**Information supplied**
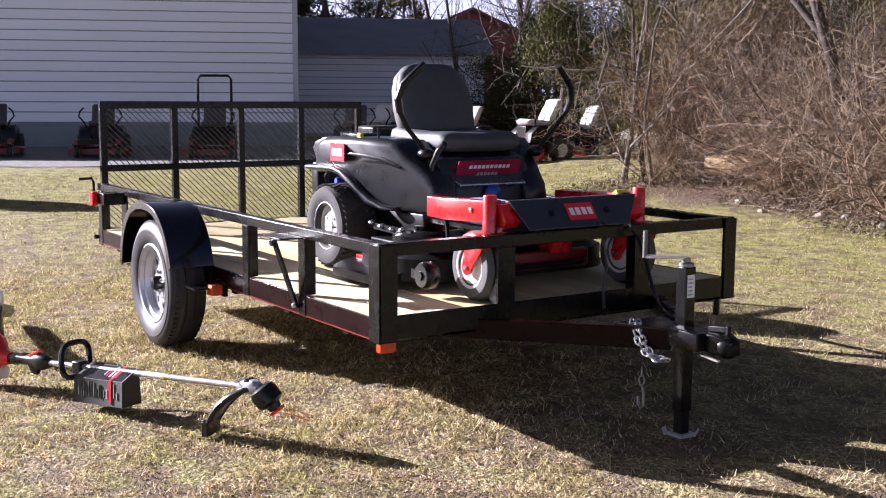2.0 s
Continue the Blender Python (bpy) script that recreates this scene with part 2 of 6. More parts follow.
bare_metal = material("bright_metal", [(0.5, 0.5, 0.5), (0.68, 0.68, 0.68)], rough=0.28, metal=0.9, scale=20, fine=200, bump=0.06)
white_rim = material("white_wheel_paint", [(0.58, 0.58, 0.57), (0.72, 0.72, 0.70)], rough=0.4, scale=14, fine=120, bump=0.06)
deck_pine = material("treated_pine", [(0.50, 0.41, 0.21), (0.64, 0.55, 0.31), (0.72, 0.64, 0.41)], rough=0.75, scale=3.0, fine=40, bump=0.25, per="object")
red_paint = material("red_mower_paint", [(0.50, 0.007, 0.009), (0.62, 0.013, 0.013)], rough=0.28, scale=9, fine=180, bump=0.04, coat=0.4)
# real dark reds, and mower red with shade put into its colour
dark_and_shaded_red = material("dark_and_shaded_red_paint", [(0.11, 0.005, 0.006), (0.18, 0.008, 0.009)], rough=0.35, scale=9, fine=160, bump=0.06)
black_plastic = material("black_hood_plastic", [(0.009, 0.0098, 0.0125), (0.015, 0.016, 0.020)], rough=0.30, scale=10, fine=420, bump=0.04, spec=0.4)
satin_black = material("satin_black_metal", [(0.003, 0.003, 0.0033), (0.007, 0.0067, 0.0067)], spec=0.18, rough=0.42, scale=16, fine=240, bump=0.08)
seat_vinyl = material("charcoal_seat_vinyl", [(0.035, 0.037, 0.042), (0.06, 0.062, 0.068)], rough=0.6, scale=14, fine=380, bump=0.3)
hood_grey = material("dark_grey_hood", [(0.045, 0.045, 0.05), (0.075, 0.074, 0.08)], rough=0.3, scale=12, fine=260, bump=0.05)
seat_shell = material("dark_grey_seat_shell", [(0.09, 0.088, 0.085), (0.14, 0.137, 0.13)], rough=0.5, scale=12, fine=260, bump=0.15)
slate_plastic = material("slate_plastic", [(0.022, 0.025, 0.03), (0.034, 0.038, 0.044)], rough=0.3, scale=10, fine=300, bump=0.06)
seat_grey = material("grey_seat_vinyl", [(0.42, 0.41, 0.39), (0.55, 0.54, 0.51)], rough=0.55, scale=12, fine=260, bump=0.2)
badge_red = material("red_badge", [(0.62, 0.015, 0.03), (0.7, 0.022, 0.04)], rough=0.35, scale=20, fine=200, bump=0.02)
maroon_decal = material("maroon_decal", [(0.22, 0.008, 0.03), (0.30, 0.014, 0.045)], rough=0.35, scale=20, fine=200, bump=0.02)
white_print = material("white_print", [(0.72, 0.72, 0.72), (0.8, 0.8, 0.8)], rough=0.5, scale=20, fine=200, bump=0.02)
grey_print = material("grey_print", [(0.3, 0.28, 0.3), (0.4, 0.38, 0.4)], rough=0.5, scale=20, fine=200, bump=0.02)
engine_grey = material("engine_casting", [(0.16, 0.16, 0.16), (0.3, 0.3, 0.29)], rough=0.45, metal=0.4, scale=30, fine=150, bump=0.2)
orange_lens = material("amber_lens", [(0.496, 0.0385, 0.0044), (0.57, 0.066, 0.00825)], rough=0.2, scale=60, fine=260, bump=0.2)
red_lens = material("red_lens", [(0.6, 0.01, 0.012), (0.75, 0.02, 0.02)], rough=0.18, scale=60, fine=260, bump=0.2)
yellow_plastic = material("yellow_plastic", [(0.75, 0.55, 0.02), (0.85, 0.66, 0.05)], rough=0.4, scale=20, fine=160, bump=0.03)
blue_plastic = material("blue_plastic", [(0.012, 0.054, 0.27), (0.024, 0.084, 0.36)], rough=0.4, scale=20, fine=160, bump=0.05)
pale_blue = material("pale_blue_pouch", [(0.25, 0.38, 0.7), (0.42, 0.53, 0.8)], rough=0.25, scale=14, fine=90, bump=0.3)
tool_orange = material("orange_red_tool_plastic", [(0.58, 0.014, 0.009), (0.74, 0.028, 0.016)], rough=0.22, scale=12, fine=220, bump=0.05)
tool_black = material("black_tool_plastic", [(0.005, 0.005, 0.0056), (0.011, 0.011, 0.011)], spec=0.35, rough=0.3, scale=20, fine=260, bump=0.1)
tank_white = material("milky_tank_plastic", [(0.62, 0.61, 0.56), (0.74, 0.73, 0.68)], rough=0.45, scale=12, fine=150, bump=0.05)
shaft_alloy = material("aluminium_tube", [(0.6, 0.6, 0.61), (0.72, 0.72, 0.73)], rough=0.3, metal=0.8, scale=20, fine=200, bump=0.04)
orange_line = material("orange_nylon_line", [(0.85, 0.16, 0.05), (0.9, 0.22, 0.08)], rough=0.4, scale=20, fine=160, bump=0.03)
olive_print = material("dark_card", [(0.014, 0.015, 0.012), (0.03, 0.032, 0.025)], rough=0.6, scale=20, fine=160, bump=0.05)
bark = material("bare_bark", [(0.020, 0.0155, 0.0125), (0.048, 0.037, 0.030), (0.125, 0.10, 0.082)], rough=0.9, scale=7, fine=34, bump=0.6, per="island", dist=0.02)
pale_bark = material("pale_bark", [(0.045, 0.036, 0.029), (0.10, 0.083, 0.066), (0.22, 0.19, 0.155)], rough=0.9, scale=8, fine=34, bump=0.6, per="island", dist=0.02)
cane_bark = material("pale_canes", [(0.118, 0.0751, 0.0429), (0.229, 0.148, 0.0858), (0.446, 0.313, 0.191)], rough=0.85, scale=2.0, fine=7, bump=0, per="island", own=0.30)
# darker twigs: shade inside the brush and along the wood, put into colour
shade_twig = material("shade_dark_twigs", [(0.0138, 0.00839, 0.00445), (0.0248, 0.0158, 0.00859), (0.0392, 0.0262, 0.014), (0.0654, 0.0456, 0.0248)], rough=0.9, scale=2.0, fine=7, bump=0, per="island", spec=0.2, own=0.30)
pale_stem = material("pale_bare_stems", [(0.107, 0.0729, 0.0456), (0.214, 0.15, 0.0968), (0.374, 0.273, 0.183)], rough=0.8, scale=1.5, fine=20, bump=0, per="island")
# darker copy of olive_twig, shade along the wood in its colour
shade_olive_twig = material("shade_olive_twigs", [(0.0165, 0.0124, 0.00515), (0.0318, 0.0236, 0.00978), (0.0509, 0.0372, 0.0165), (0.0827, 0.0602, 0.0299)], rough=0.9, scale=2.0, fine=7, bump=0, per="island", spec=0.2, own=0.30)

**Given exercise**
Skip the images and write out the rest of the listing exactly.

**Result of this exercise**
2.0 s
Continue the Blender Python (bpy) script that recreates this scene with part 2 of 6. More parts follow.
bare_metal = material("bright_metal", [(0.5, 0.5, 0.5), (0.68, 0.68, 0.68)], rough=0.28, metal=0.9, scale=20, fine=200, bump=0.06)
white_rim = material("white_wheel_paint", [(0.58, 0.58, 0.57), (0.72, 0.72, 0.70)], rough=0.4, scale=14, fine=120, bump=0.06)
deck_pine = material("treated_pine", [(0.50, 0.41, 0.21), (0.64, 0.55, 0.31), (0.72, 0.64, 0.41)], rough=0.75, scale=3.0, fine=40, bump=0.25, per="object")
red_paint = material("red_mower_paint", [(0.50, 0.007, 0.009), (0.62, 0.013, 0.013)], rough=0.28, scale=9, fine=180, bump=0.04, coat=0.4)
# real dark reds, and mower red with shade put into its colour
dark_and_shaded_red = material("dark_and_shaded_red_paint", [(0.11, 0.005, 0.006), (0.18, 0.008, 0.009)], rough=0.35, scale=9, fine=160, bump=0.06)
black_plastic = material("black_hood_plastic", [(0.009, 0.0098, 0.0125), (0.015, 0.016, 0.020)], rough=0.30, scale=10, fine=420, bump=0.04, spec=0.4)
satin_black = material("satin_black_metal", [(0.003, 0.003, 0.0033), (0.007, 0.0067, 0.0067)], spec=0.18, rough=0.42, scale=16, fine=240, bump=0.08)
seat_vinyl = material("charcoal_seat_vinyl", [(0.035, 0.037, 0.042), (0.06, 0.062, 0.068)], rough=0.6, scale=14, fine=380, bump=0.3)
hood_grey = material("dark_grey_hood", [(0.045, 0.045, 0.05), (0.075, 0.074, 0.08)], rough=0.3, scale=12, fine=260, bump=0.05)
seat_shell = material("dark_grey_seat_shell", [(0.09, 0.088, 0.085), (0.14, 0.137, 0.13)], rough=0.5, scale=12, fine=260, bump=0.15)
slate_plastic = material("slate_plastic", [(0.022, 0.025, 0.03), (0.034, 0.038, 0.044)], rough=0.3, scale=10, fine=300, bump=0.06)
seat_grey = material("grey_seat_vinyl", [(0.42, 0.41, 0.39), (0.55, 0.54, 0.51)], rough=0.55, scale=12, fine=260, bump=0.2)
badge_red = material("red_badge", [(0.62, 0.015, 0.03), (0.7, 0.022, 0.04)], rough=0.35, scale=20, fine=200, bump=0.02)
maroon_decal = material("maroon_decal", [(0.22, 0.008, 0.03), (0.30, 0.014, 0.045)], rough=0.35, scale=20, fine=200, bump=0.02)
white_print = material("white_print", [(0.72, 0.72, 0.72), (0.8, 0.8, 0.8)], rough=0.5, scale=20, fine=200, bump=0.02)
grey_print = material("grey_print", [(0.3, 0.28, 0.3), (0.4, 0.38, 0.4)], rough=0.5, scale=20, fine=200, bump=0.02)
engine_grey = material("engine_casting", [(0.16, 0.16, 0.16), (0.3, 0.3, 0.29)], rough=0.45, metal=0.4, scale=30, fine=150, bump=0.2)
orange_lens = material("amber_lens", [(0.496, 0.0385, 0.0044), (0.57, 0.066, 0.00825)], rough=0.2, scale=60, fine=260, bump=0.2)
red_lens = material("red_lens", [(0.6, 0.01, 0.012), (0.75, 0.02, 0.02)], rough=0.18, scale=60, fine=260, bump=0.2)
yellow_plastic = material("yellow_plastic", [(0.75, 0.55, 0.02), (0.85, 0.66, 0.05)], rough=0.4, scale=20, fine=160, bump=0.03)
blue_plastic = material("blue_plastic", [(0.012, 0.054, 0.27), (0.024, 0.084, 0.36)], rough=0.4, scale=20, fine=160, bump=0.05)
pale_blue = material("pale_blue_pouch", [(0.25, 0.38, 0.7), (0.42, 0.53, 0.8)], rough=0.25, scale=14, fine=90, bump=0.3)
tool_orange = material("orange_red_tool_plastic", [(0.58, 0.014, 0.009), (0.74, 0.028, 0.016)], rough=0.22, scale=12, fine=220, bump=0.05)
tool_black = material("black_tool_plastic", [(0.005, 0.005, 0.0056), (0.011, 0.011, 0.011)], spec=0.35, rough=0.3, scale=20, fine=260, bump=0.1)
tank_white = material("milky_tank_plastic", [(0.62, 0.61, 0.56), (0.74, 0.73, 0.68)], rough=0.45, scale=12, fine=150, bump=0.05)
shaft_alloy = material("aluminium_tube", [(0.6, 0.6, 0.61), (0.72, 0.72, 0.73)], rough=0.3, metal=0.8, scale=20, fine=200, bump=0.04)
orange_line = material("orange_nylon_line", [(0.85, 0.16, 0.05), (0.9, 0.22, 0.08)], rough=0.4, scale=20, fine=160, bump=0.03)
olive_print = material("dark_card", [(0.014, 0.015, 0.012), (0.03, 0.032, 0.025)], rough=0.6, scale=20, fine=160, bump=0.05)
bark = material("bare_bark", [(0.020, 0.0155, 0.0125), (0.048, 0.037, 0.030), (0.125, 0.10, 0.082)], rough=0.9, scale=7, fine=34, bump=0.6, per="island", dist=0.02)
pale_bark = material("pale_bark", [(0.045, 0.036, 0.029), (0.10, 0.083, 0.066), (0.22, 0.19, 0.155)], rough=0.9, scale=8, fine=34, bump=0.6, per="island", dist=0.02)
cane_bark = material("pale_canes", [(0.118, 0.0751, 0.0429), (0.229, 0.148, 0.0858), (0.446, 0.313, 0.191)], rough=0.85, scale=2.0, fine=7, bump=0, per="island", own=0.30)
# darker twigs: shade inside the brush and along the wood, put into colour
shade_twig = material("shade_dark_twigs", [(0.0138, 0.00839, 0.00445), (0.0248, 0.0158, 0.00859), (0.0392, 0.0262, 0.014), (0.0654, 0.0456, 0.0248)], rough=0.9, scale=2.0, fine=7, bump=0, per="island", spec=0.2, own=0.30)
pale_stem = material("pale_bare_stems", [(0.107, 0.0729, 0.0456), (0.214, 0.15, 0.0968), (0.374, 0.273, 0.183)], rough=0.8, scale=1.5, fine=20, bump=0, per="island")
# darker copy of olive_twig, shade along the wood in its colour
shade_olive_twig = material("shade_olive_twigs", [(0.0165, 0.0124, 0.00515), (0.0318, 0.0236, 0.00978), (0.0509, 0.0372, 0.0165), (0.0827, 0.0602, 0.0299)], rough=0.9, scale=2.0, fine=7, bump=0, per="island", spec=0.2, own=0.30)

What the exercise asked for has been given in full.